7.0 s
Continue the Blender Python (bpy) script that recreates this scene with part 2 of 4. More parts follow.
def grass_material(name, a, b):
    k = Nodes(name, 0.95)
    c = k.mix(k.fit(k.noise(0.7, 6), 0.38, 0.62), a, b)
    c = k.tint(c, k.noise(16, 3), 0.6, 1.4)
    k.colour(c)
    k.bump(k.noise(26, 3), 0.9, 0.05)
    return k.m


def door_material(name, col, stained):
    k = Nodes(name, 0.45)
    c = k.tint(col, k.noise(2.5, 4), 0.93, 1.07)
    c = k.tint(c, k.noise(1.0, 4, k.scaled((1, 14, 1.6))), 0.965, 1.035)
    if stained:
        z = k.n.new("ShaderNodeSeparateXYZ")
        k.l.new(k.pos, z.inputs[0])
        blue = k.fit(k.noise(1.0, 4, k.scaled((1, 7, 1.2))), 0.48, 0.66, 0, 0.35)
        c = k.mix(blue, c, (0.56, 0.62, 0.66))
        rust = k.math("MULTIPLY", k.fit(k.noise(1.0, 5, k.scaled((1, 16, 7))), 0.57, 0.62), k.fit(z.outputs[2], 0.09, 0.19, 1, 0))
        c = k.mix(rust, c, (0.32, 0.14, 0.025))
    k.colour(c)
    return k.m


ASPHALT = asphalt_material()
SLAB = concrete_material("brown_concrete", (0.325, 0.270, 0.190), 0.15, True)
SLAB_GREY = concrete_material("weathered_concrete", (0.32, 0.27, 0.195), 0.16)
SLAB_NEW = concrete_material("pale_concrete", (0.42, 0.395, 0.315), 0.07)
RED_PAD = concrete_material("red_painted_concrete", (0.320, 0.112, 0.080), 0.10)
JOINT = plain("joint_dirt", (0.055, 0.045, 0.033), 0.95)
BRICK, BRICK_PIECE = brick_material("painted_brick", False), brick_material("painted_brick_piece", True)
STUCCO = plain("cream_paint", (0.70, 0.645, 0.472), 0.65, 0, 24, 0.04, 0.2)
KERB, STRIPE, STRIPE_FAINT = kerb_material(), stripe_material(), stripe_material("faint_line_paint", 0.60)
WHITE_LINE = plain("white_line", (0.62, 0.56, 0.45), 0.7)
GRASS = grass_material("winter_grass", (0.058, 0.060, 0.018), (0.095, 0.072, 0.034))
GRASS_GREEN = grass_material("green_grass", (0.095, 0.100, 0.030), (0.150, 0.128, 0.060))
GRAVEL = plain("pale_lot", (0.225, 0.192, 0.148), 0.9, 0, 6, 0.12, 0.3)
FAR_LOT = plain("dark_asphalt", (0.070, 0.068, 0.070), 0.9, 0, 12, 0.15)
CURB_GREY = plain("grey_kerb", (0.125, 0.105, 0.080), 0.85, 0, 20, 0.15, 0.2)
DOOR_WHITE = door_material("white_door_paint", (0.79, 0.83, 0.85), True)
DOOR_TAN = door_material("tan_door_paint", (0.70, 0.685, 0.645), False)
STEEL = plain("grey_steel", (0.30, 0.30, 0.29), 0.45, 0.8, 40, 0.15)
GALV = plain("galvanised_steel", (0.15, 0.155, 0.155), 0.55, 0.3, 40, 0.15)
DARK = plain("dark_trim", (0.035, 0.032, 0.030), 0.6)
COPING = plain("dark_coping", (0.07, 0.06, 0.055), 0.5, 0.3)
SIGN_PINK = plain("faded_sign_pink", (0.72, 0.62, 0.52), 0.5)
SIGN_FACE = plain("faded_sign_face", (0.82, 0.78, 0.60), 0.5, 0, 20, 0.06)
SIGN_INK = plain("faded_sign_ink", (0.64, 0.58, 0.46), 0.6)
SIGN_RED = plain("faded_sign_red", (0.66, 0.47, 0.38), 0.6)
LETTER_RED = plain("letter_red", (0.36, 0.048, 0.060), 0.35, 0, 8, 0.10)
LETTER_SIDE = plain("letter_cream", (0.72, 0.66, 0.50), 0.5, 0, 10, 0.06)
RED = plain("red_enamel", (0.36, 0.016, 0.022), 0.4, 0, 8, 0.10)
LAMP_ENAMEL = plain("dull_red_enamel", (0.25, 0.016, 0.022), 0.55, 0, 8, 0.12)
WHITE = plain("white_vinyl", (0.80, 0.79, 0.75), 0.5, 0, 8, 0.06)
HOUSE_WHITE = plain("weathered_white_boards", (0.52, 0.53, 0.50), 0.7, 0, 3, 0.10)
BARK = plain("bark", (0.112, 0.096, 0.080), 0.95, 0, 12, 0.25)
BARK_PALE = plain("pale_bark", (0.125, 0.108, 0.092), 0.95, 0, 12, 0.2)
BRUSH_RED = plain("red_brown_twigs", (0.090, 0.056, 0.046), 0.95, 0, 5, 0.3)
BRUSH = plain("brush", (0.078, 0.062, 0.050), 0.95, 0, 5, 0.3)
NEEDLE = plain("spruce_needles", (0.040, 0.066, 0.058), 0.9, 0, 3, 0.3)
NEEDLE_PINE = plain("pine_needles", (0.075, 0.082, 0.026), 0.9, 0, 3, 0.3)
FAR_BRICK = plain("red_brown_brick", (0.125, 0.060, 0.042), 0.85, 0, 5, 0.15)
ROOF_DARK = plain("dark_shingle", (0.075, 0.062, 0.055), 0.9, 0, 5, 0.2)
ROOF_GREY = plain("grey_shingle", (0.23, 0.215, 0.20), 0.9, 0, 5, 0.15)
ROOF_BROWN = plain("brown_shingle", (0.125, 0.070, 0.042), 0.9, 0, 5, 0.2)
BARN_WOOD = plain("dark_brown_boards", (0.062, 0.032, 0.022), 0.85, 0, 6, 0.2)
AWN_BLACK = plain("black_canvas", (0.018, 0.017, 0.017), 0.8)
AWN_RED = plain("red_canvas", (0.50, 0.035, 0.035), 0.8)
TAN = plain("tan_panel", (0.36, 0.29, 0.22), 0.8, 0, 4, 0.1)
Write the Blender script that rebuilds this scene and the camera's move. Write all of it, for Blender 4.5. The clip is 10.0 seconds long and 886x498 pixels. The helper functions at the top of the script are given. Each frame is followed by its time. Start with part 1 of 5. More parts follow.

Task statement
Each line must be given again exactly as written above.

Exercise solution
7.0 s
Continue the Blender Python (bpy) script that recreates this scene with part 2 of 4. More parts follow.
def grass_material(name, a, b):
    k = Nodes(name, 0.95)
    c = k.mix(k.fit(k.noise(0.7, 6), 0.38, 0.62), a, b)
    c = k.tint(c, k.noise(16, 3), 0.6, 1.4)
    k.colour(c)
    k.bump(k.noise(26, 3), 0.9, 0.05)
    return k.m


def door_material(name, col, stained):
    k = Nodes(name, 0.45)
    c = k.tint(col, k.noise(2.5, 4), 0.93, 1.07)
    c = k.tint(c, k.noise(1.0, 4, k.scaled((1, 14, 1.6))), 0.965, 1.035)
    if stained:
        z = k.n.new("ShaderNodeSeparateXYZ")
        k.l.new(k.pos, z.inputs[0])
        blue = k.fit(k.noise(1.0, 4, k.scaled((1, 7, 1.2))), 0.48, 0.66, 0, 0.35)
        c = k.mix(blue, c, (0.56, 0.62, 0.66))
        rust = k.math("MULTIPLY", k.fit(k.noise(1.0, 5, k.scaled((1, 16, 7))), 0.57, 0.62), k.fit(z.outputs[2], 0.09, 0.19, 1, 0))
        c = k.mix(rust, c, (0.32, 0.14, 0.025))
    k.colour(c)
    return k.m


ASPHALT = asphalt_material()
SLAB = concrete_material("brown_concrete", (0.325, 0.270, 0.190), 0.15, True)
SLAB_GREY = concrete_material("weathered_concrete", (0.32, 0.27, 0.195), 0.16)
SLAB_NEW = concrete_material("pale_concrete", (0.42, 0.395, 0.315), 0.07)
RED_PAD = concrete_material("red_painted_concrete", (0.320, 0.112, 0.080), 0.10)
JOINT = plain("joint_dirt", (0.055, 0.045, 0.033), 0.95)
BRICK, BRICK_PIECE = brick_material("painted_brick", False), brick_material("painted_brick_piece", True)
STUCCO = plain("cream_paint", (0.70, 0.645, 0.472), 0.65, 0, 24, 0.04, 0.2)
KERB, STRIPE, STRIPE_FAINT = kerb_material(), stripe_material(), stripe_material("faint_line_paint", 0.60)
WHITE_LINE = plain("white_line", (0.62, 0.56, 0.45), 0.7)
GRASS = grass_material("winter_grass", (0.058, 0.060, 0.018), (0.095, 0.072, 0.034))
GRASS_GREEN = grass_material("green_grass", (0.095, 0.100, 0.030), (0.150, 0.128, 0.060))
GRAVEL = plain("pale_lot", (0.225, 0.192, 0.148), 0.9, 0, 6, 0.12, 0.3)
FAR_LOT = plain("dark_asphalt", (0.070, 0.068, 0.070), 0.9, 0, 12, 0.15)
CURB_GREY = plain("grey_kerb", (0.125, 0.105, 0.080), 0.85, 0, 20, 0.15, 0.2)
DOOR_WHITE = door_material("white_door_paint", (0.79, 0.83, 0.85), True)
DOOR_TAN = door_material("tan_door_paint", (0.70, 0.685, 0.645), False)
STEEL = plain("grey_steel", (0.30, 0.30, 0.29), 0.45, 0.8, 40, 0.15)
GALV = plain("galvanised_steel", (0.15, 0.155, 0.155), 0.55, 0.3, 40, 0.15)
DARK = plain("dark_trim", (0.035, 0.032, 0.030), 0.6)
COPING = plain("dark_coping", (0.07, 0.06, 0.055), 0.5, 0.3)
SIGN_PINK = plain("faded_sign_pink", (0.72, 0.62, 0.52), 0.5)
SIGN_FACE = plain("faded_sign_face", (0.82, 0.78, 0.60), 0.5, 0, 20, 0.06)
SIGN_INK = plain("faded_sign_ink", (0.64, 0.58, 0.46), 0.6)
SIGN_RED = plain("faded_sign_red", (0.66, 0.47, 0.38), 0.6)
LETTER_RED = plain("letter_red", (0.36, 0.048, 0.060), 0.35, 0, 8, 0.10)
LETTER_SIDE = plain("letter_cream", (0.72, 0.66, 0.50), 0.5, 0, 10, 0.06)
RED = plain("red_enamel", (0.36, 0.016, 0.022), 0.4, 0, 8, 0.10)
LAMP_ENAMEL = plain("dull_red_enamel", (0.25, 0.016, 0.022), 0.55, 0, 8, 0.12)
WHITE = plain("white_vinyl", (0.80, 0.79, 0.75), 0.5, 0, 8, 0.06)
HOUSE_WHITE = plain("weathered_white_boards", (0.52, 0.53, 0.50), 0.7, 0, 3, 0.10)
BARK = plain("bark", (0.112, 0.096, 0.080), 0.95, 0, 12, 0.25)
BARK_PALE = plain("pale_bark", (0.125, 0.108, 0.092), 0.95, 0, 12, 0.2)
BRUSH_RED = plain("red_brown_twigs", (0.090, 0.056, 0.046), 0.95, 0, 5, 0.3)
BRUSH = plain("brush", (0.078, 0.062, 0.050), 0.95, 0, 5, 0.3)
NEEDLE = plain("spruce_needles", (0.040, 0.066, 0.058), 0.9, 0, 3, 0.3)
NEEDLE_PINE = plain("pine_needles", (0.075, 0.082, 0.026), 0.9, 0, 3, 0.3)
FAR_BRICK = plain("red_brown_brick", (0.125, 0.060, 0.042), 0.85, 0, 5, 0.15)
ROOF_DARK = plain("dark_shingle", (0.075, 0.062, 0.055), 0.9, 0, 5, 0.2)
ROOF_GREY = plain("grey_shingle", (0.23, 0.215, 0.20), 0.9, 0, 5, 0.15)
ROOF_BROWN = plain("brown_shingle", (0.125, 0.070, 0.042), 0.9, 0, 5, 0.2)
BARN_WOOD = plain("dark_brown_boards", (0.062, 0.032, 0.022), 0.85, 0, 6, 0.2)
AWN_BLACK = plain("black_canvas", (0.018, 0.017, 0.017), 0.8)
AWN_RED = plain("red_canvas", (0.50, 0.035, 0.035), 0.8)
TAN = plain("tan_panel", (0.36, 0.29, 0.22), 0.8, 0, 4, 0.1)
Write the Blender script that rebuilds this scene and the camera's move. Write all of it, for Blender 4.5. The clip is 10.0 seconds long and 886x498 pixels. The helper functions at the top of the script are given. Each frame is followed by its time. Start with part 1 of 5. More parts follow.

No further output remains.